————— the value of context —————
rural and remote
It happens that the communities of greatest need reside farthest from the benefits of urbanization, such as industry and health care. Therefore, we are predominately concerned with reaching these people with clean water wells first, and impacting those of greatest need. In such hope, an immediate question must be raised: what kind of water technology implemented will have the greatest impact?
One might easily assume that more technology means more water. A solar-power pump can draw more water than a hand pump. More water, more impact, more good. There are great advantages brought by sophisticated technology. Some pumps can serve 30,000 people and others only 250 people. In a rural context though such advances, as we have found, can actually hinder true development and long term impact.
Money. Often the villages we engage rely on agriculture and trade and simply do not have an abundance of cash currency. Expensive technologies are expensive to maintain. It would be impossible for them to maintain a pump that requires thousands of dollars in upkeep. How would they manage repairs of greater value than the sum wealth possessed by the community?
Maintenance. Advanced pump systems require specialists only found in cities. Due to this absence of professionals present in rural communities, advanced pumps will necessitate dependence on a third party for maintenance. The danger in this for rural communities can mean a lengthy wait before repairs are made.
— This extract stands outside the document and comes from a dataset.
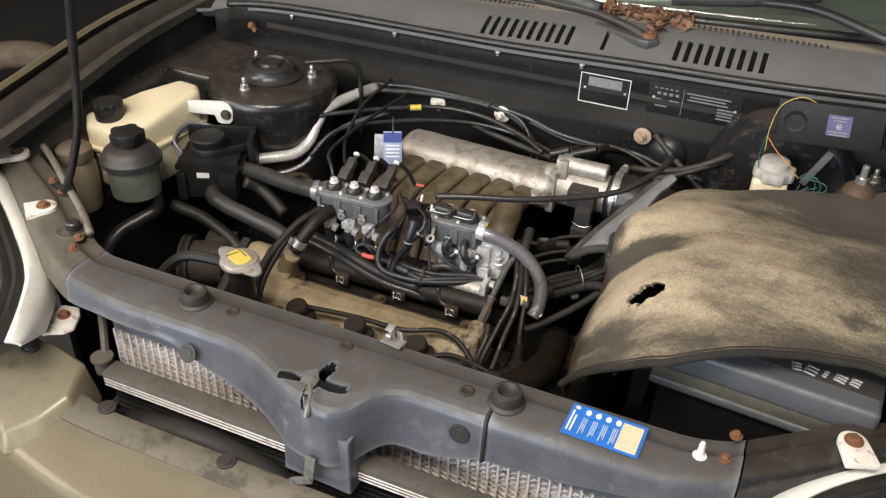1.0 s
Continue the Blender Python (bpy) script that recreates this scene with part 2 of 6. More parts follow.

Population. Sophisticated pump systems are best suited for areas where people are living in condensed quarters. The demand for water in 1sq km in a town can be 10x greater than 1sq km in a rural area. A water delivery system able to satisfy 30,000 people would be an overkill for a village of 1,500 people.
WWFA has learned that by utilizing technology requiring less monetary upkeep and simple mechanics suitable for the target population’s needs, the well can last. Our technology of choice is the trusted Afridev hand-pump. It is another key component to sustainability.